Die Beklagte würde in der mündlichen Verhandlung Widerklage erheben, was gemäß § 261 Abs. 2 ZPO zulässig ist. Begründen würde sie diese mit (einem Teil) ihrer Gegenforderung. Präklusion droht ihr dabei nicht, weil die Widerklage kein Angriffs- und Verteidigungsmittel ist.
Da die Widerklage nicht entscheidungsreif wäre, müsste also ein weiterer Termin zur mündlichen Verhandlung (und Beweisaufnahme) anberaumt werden. Das Gericht darf auch kein Teilurteil über die Klage erlassen und in dessen Rahmen die Hilfsaufrechnung als präkludiert zurückweisen.
Auch dieses Vorgehen ist für die Beklagte mit einem Kostenrisiko behaftet. Das folgt schon daraus, dass sie nur eine Gegenforderung hat, also zwangsläufig mit der Widerklage unterliegt, da die Gegenforderung durch die Aufrechnung erlöschen würde (§ 389 BGB). Sie müsste also einen Teil der Kosten tragen, und zwar nach einem Streitwert, der sich aus der Addition von Klage und Widerklage ergibt (§ 45 Abs. 1 Satz 1 GKG).

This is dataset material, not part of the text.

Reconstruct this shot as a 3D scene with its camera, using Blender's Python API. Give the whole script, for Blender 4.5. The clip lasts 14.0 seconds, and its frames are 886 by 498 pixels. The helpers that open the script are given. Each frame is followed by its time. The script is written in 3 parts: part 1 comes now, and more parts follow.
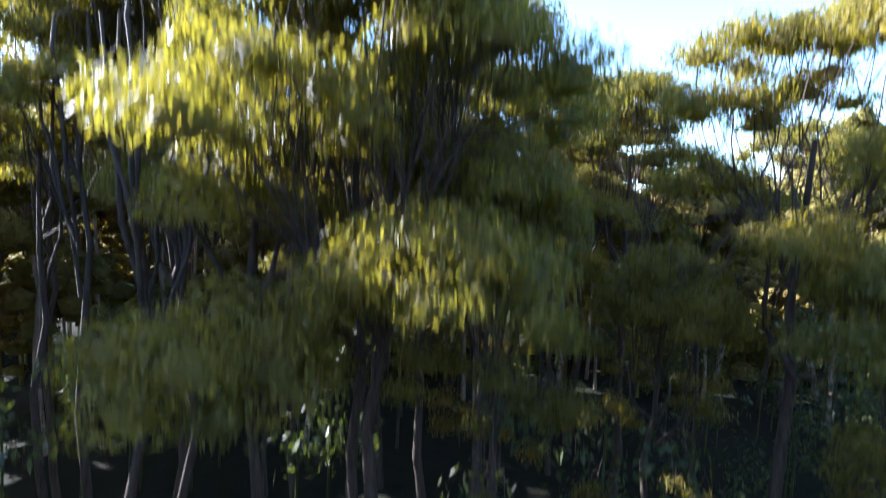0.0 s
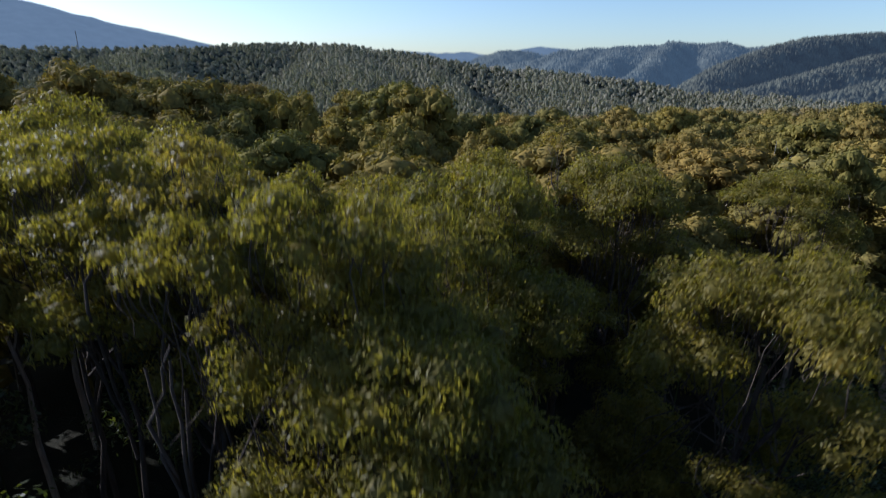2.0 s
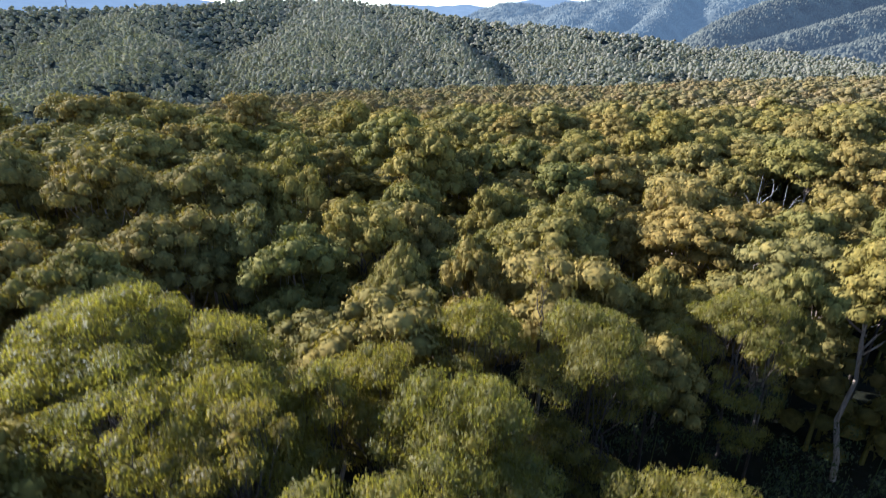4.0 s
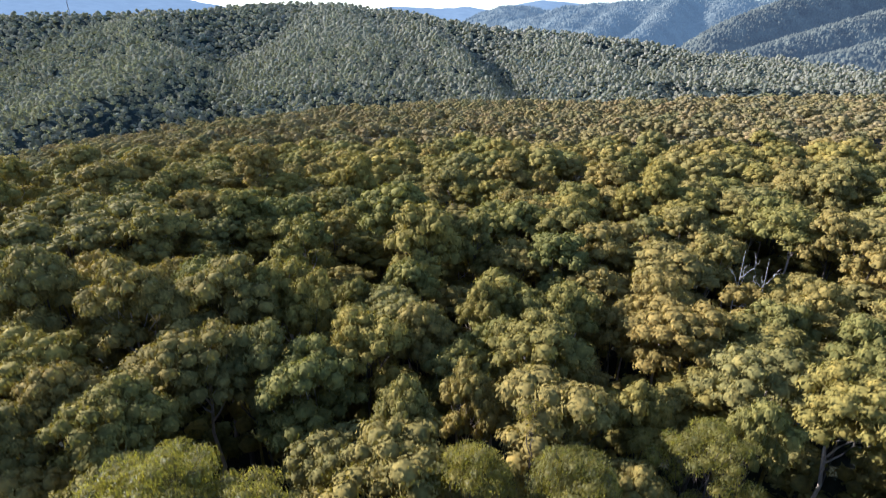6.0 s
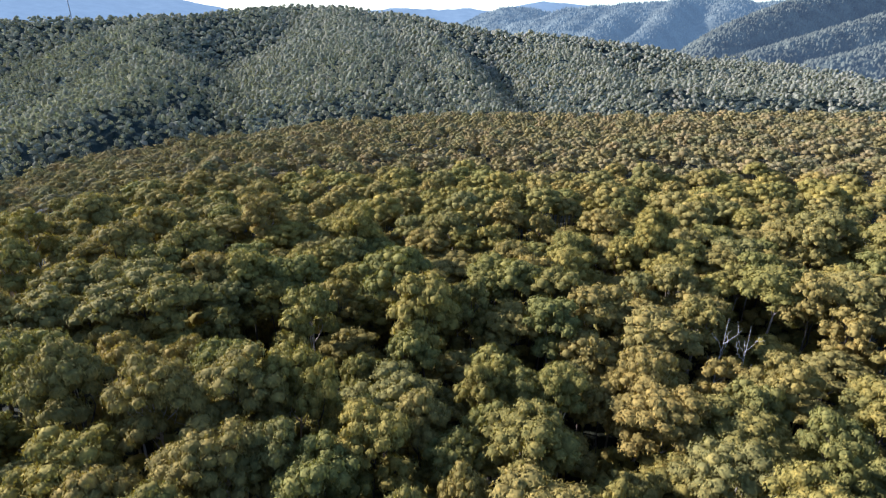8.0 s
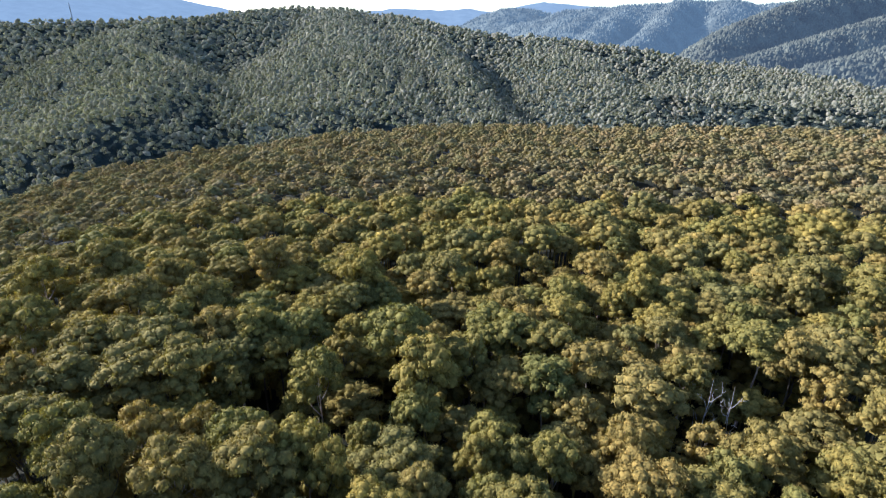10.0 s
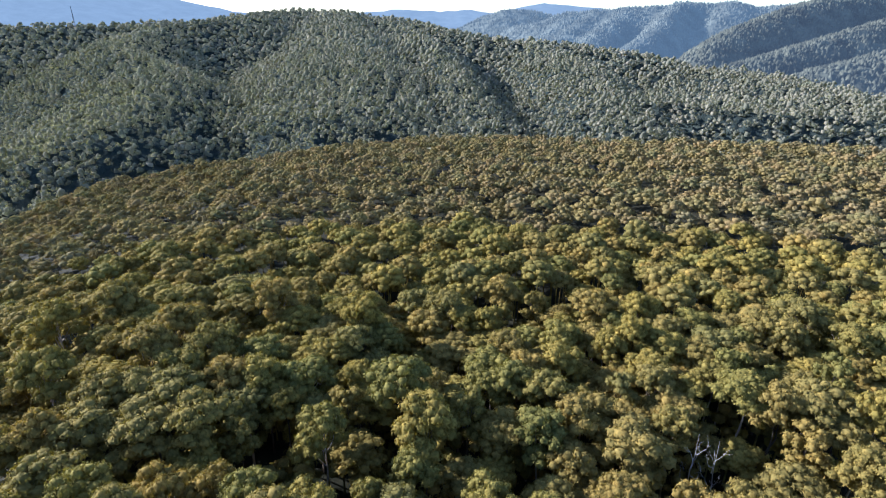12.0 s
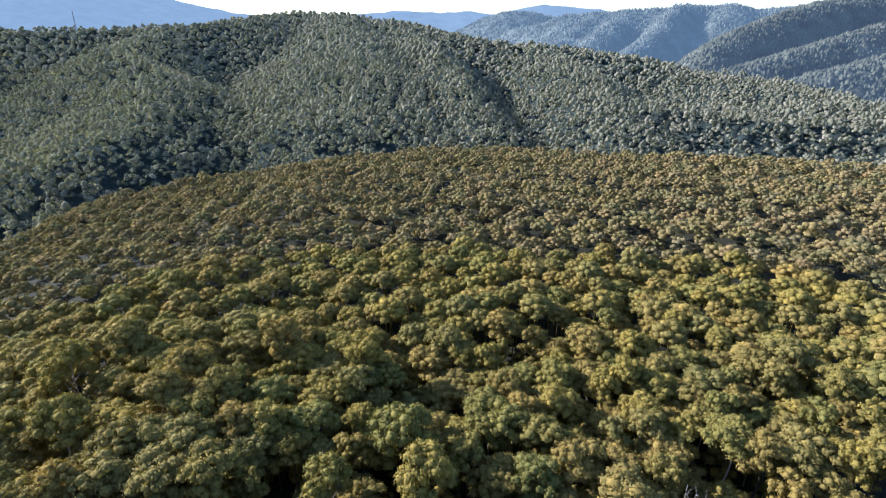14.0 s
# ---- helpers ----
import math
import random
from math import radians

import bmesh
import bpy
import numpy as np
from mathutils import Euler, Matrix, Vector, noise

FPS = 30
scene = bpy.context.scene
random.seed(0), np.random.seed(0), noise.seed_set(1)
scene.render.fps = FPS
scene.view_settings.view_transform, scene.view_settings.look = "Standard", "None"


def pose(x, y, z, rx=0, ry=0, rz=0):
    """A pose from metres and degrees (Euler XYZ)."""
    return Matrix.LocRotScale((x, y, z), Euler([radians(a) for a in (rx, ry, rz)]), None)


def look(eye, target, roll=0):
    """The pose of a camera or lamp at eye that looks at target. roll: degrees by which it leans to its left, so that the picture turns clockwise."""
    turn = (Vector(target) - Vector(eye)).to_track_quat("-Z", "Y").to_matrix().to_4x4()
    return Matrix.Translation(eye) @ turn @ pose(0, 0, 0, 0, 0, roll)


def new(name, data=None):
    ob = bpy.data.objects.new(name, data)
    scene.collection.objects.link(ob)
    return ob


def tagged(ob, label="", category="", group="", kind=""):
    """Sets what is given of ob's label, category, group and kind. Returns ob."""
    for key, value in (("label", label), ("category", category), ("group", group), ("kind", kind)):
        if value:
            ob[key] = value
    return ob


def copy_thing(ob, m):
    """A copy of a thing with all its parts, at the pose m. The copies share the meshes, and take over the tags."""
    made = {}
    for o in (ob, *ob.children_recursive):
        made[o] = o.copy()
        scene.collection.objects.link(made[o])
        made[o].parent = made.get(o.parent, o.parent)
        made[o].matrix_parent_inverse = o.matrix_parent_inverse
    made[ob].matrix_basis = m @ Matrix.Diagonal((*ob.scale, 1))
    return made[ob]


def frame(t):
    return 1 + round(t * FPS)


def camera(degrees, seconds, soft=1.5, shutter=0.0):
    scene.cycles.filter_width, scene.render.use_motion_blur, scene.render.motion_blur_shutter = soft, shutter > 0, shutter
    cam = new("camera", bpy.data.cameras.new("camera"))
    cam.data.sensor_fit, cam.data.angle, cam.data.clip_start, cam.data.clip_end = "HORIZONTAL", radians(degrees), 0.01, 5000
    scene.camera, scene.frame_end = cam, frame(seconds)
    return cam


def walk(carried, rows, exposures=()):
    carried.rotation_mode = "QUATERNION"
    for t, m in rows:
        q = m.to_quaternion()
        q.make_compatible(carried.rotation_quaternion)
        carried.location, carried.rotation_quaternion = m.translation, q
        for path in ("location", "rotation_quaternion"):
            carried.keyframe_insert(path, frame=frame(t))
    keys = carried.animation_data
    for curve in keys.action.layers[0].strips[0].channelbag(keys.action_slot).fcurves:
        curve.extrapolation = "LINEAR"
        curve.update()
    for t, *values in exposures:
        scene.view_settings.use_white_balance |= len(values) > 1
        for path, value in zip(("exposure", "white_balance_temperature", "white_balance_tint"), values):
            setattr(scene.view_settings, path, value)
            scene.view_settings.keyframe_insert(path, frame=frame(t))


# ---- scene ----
cam = camera(78.8, 14.0, soft=1.15, shutter=0.9)


def stand(x, y, z, pitch, roll, yaw):
    """A drone camera's pose: pitch up, roll to its left, yaw to its left."""
    return pose(x, y, z, 90 + pitch, 0, yaw) @ pose(0, 0, 0, 0, 0, roll)


# A drone that climbs straight up at 5 m/s while its gimbal tips down.
PATH = [
    (0.0, -0.48, 0.15, 11.09, -3.60, 1.45, -0.01),
    (0.5, -0.54, 0.15, 13.61, -3.77, 1.44, -0.02),
    (1.0, -0.61, 0.15, 16.09, -10.85, 1.09, -0.09),
    (1.5, -0.68, 0.17, 18.51, -13.64, 0.83, -0.28),
    (2.0, -0.75, 0.20, 20.87, -18.34, 0.90, -0.78),
    (2.5, -0.75, 0.20, 23.27, -20.06, 0.46, -0.75),
    (3.0, -0.73, 0.20, 25.71, -22.85, 0.39, -0.73),
    (3.5, -0.68, 0.15, 28.19, -22.81, 0.33, -0.70),
    (4.0, -0.65, 0.12, 30.64, -22.75, 0.20, -0.65),
    (6.5, -0.52, 0.20, 42.95, -22.67, 0.15, -0.54),
    (7.0, -0.43, 0.17, 45.50, -22.70, 0.12, -0.49),
    (7.5, -0.38, 0.16, 48.13, -22.70, 0.11, -0.48),
    (8.0, -0.36, 0.15, 50.75, -22.69, 0.11, -0.48),
    (10.5, -0.40, -0.08, 63.63, -22.78, 0.22, -0.47),
    (11.0, -0.37, -0.13, 66.17, -22.79, 0.22, -0.45),
    (11.5, -0.33, -0.16, 68.78, -22.81, 0.25, -0.45),
    (12.0, -0.29, -0.18, 71.35, -22.82, 0.25, -0.43),
    (12.5, -0.29, -0.19, 73.89, -22.83, 0.25, -0.42),
    (13.0, -0.27, -0.20, 76.46, -22.84, 0.25, -0.40),
    (13.5, -0.30, -0.21, 78.98, -22.84, 0.24, -0.40),
    (14.0, -0.31, -0.22, 81.51, -22.83, 0.24, -0.40),
]
STOPS = [(0.0, 2.95), (0.5, 2.85), (1.0, 1.6), (1.4, 0.75), (2.6, 0.45), (3.0, 1.62), (4.0, 1.72), (14.0, 1.62)]
EXPOSURES = [(t, stops, 5150, 13) for t, stops in STOPS]
walk(cam, [(r[0], stand(*r[1:])) for r in PATH], EXPOSURES)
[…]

Dieses Risiko kann die Beklagte dadurch minimieren, dass sie die Widerklage nur über einen Teil der Gegenforderung erhebt. Dieser Teil darf aber wiederum nicht zu gering sein, da andernfalls die Klägerin geneigt sein könnte, die Widerklageforderung anzuerkennen. Damit wäre die Widerklage entscheidungsreif (§ 307 ZPO), so dass es keines weiteren Termins bedürfte, was wiederum zur Präklusion der Hilfsaufrechnung führen würde.